Better late than never: St Cadoc, Llancarfan

     You may remember last year, about this time actually, the bf took me into the Vale of Glamorgan to look at a church, and how I felt I couldn't even bring myself to discuss the church let alone share my photos with you. If you can remember I was snapping away happily in the church - a church, I should remind you has received any amount of Lottery Funding to make it suitable for tourists - only to find an A4 notice pinned to a notice board inside the church stating that anybody wishing to post any image of the church online had to receive permission from the PCC or equivalent thereof. Utterly absurd. And shameful. How for instance were they going to police that? Anyway, emboldened by a recent conversation on twitter, here are the photos I took.

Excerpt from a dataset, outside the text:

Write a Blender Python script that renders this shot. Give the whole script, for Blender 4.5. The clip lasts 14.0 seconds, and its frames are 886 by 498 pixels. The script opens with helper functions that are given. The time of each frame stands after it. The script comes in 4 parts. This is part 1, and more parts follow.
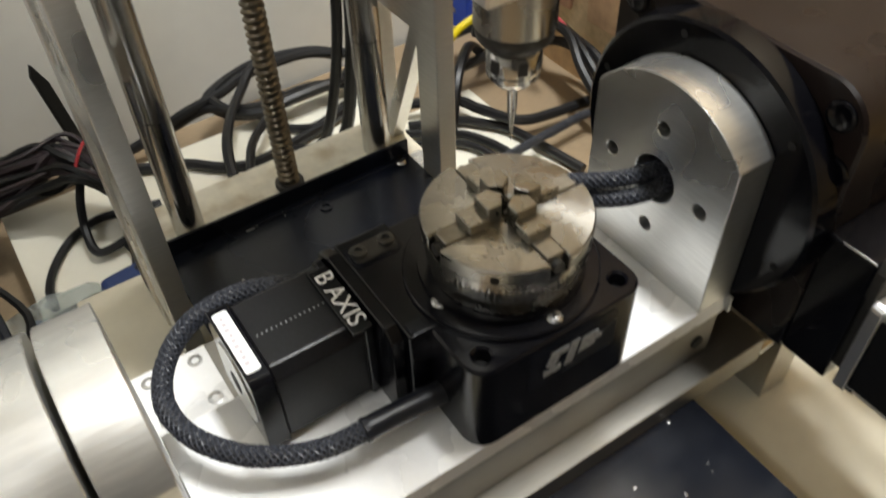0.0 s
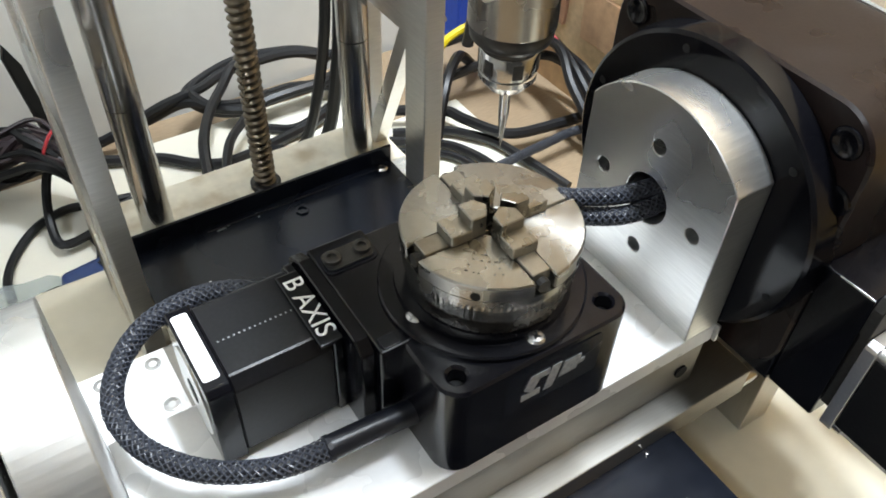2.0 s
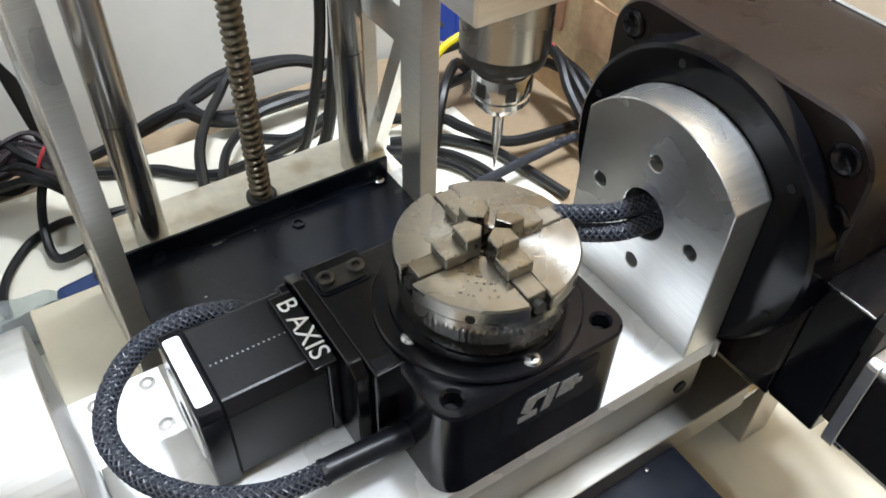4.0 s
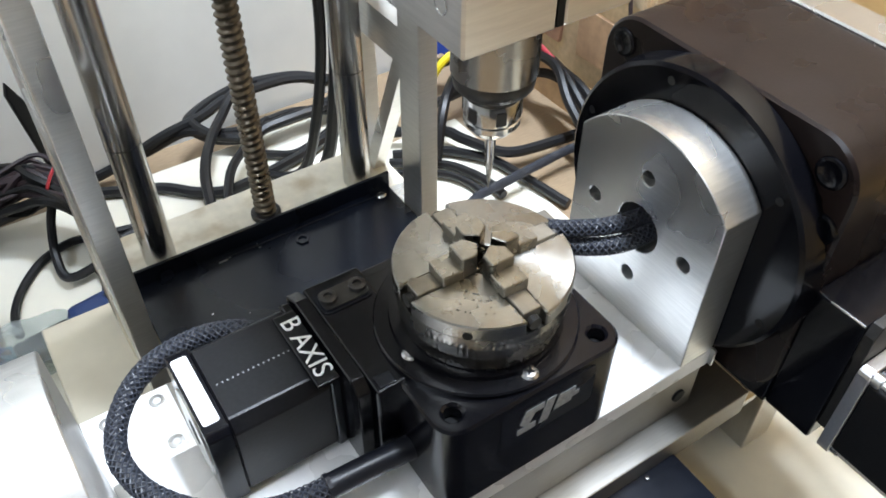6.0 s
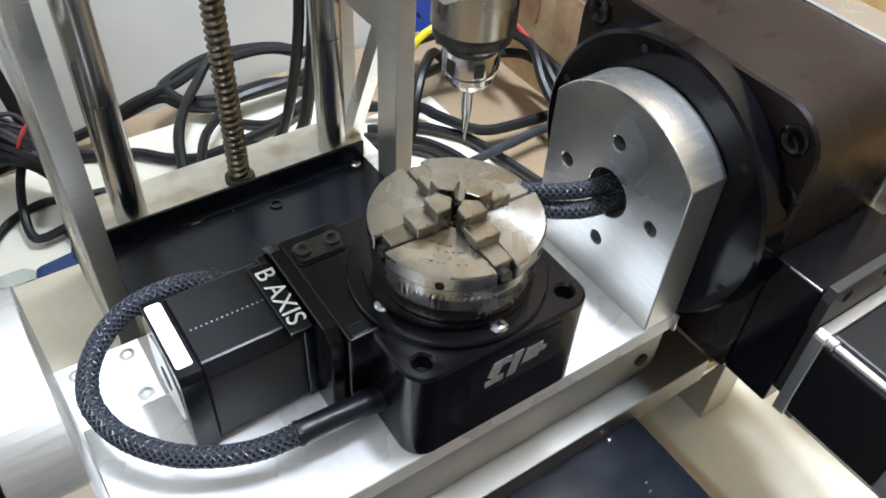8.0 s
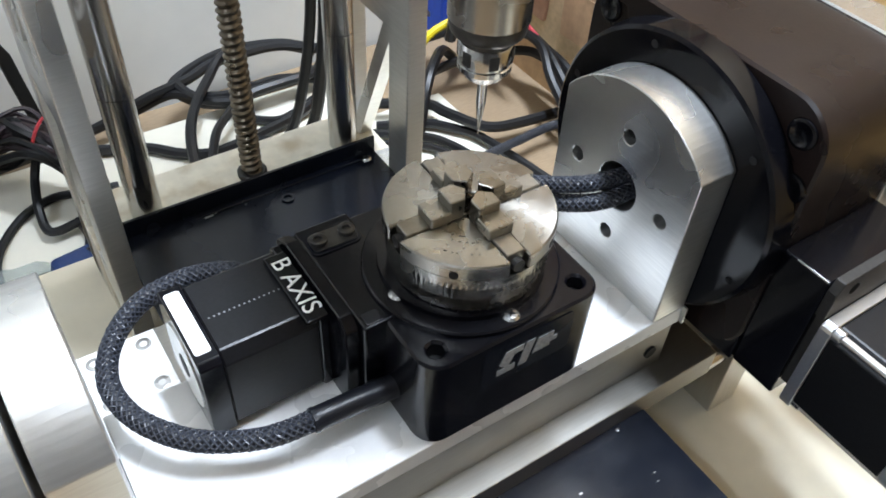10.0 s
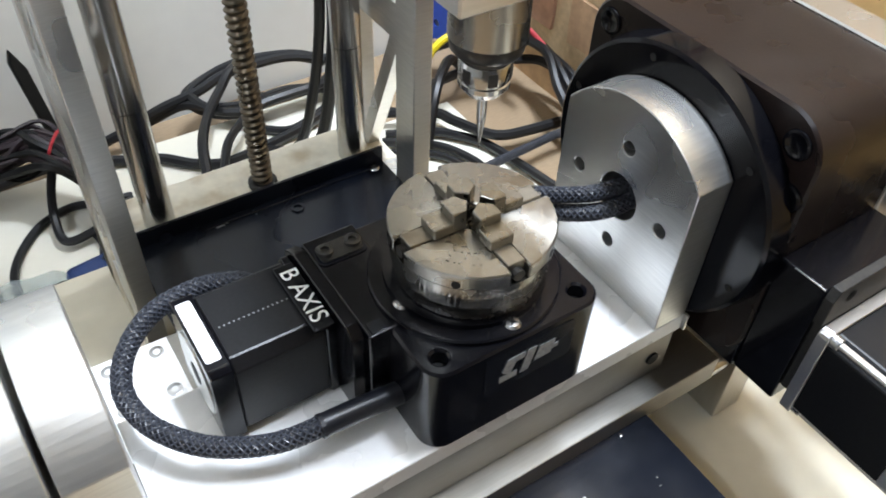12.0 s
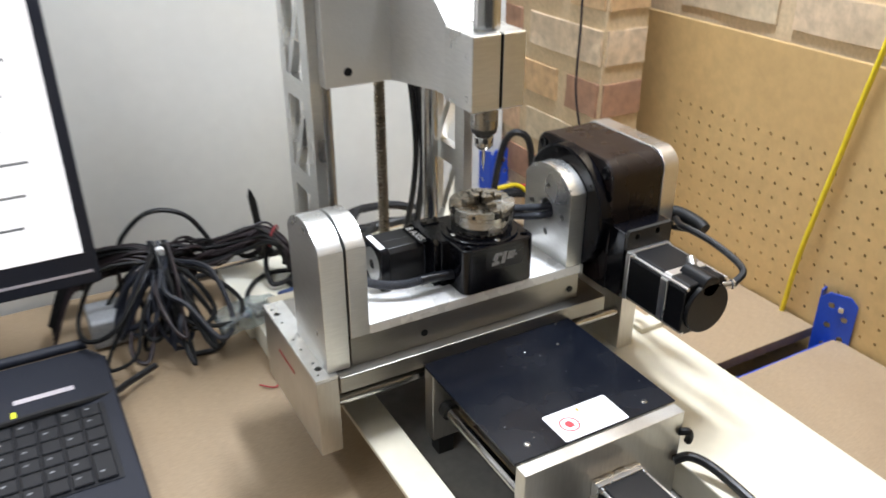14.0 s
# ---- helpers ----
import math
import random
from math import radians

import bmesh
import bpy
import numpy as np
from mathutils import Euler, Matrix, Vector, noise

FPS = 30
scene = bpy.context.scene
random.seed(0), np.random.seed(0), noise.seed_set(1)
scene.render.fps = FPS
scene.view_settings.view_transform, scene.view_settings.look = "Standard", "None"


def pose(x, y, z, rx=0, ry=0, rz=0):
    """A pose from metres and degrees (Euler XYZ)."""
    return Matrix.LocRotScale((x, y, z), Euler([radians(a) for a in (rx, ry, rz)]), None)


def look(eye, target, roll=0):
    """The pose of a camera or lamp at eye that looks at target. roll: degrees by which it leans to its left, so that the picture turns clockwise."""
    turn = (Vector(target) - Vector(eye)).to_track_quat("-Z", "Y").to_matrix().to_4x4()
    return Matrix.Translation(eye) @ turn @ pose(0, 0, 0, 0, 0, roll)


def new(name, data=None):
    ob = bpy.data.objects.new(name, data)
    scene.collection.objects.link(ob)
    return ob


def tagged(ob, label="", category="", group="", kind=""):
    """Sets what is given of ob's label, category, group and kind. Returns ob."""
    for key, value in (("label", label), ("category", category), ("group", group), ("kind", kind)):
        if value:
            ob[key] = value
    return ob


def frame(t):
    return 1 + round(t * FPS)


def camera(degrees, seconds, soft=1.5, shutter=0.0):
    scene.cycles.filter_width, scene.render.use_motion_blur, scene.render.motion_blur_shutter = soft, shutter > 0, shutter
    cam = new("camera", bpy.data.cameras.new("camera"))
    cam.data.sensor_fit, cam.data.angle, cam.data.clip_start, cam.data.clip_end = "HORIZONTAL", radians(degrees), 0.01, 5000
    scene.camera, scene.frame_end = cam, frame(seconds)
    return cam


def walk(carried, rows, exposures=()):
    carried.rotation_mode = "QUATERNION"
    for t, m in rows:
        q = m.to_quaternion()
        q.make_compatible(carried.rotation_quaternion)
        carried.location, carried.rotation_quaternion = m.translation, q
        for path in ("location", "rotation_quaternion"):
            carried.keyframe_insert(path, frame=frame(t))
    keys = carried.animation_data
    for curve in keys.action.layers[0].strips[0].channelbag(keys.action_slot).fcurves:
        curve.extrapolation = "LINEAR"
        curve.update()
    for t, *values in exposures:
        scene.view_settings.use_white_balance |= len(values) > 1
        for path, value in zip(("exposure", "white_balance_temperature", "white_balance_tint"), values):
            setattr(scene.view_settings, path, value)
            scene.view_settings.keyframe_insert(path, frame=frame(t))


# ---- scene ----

     Village and church nestle in a wooded valley - hard to think that we are not that far from Cardiff. The church, with those characteristics of Medieval Welsh churches - twin naves, no clerestory, austere unbuttressed tower - is very attractive, a bit beyond the ordinary. And that sense of being a bit beyond the ordinary continues within, for St Cadoc holds a couple of treasures, both of which are not quite apparent when you walk in, for Llancarfan church opens up to the visitor like a flower, atmospheric and accretive like all good country churches should be. The architecture is uneven and full of incident. There are old floors, whitewashed walls and at the far end of the s aisle a tall medieval screen all drawing in the visitor so that they can miss the immense late medieval wall painting of St George looming over them in all his pomp and pageantry. That, a recent discovery, is the first treasure. Step through the arcade into the nave and there in the chancel is the second treasure - the remains of a wooden Perp altarpiece. A rare survival. Equally astounding is the vast window in the N chancel wall that lights it.
     In the mid 20c George Pace came this way. He is an architect for whom I have a deep sense of ambiguity. He was capable of great sensitivity particularly when dealing with an ancient building but equally capable of producing the most rebarbative work imaginable. Thankfully his work here errs toward the former rather than the latter as at Spalding in Lincolnshire where the organ case is utterly atrocious. The outer doors of the porch are rather lovely, rather Arts and Crafts and will continue to improve with age. The s chapel furnishings are a mixed bag - the best things are the pews. As to the High Altar I will swiftly pass on.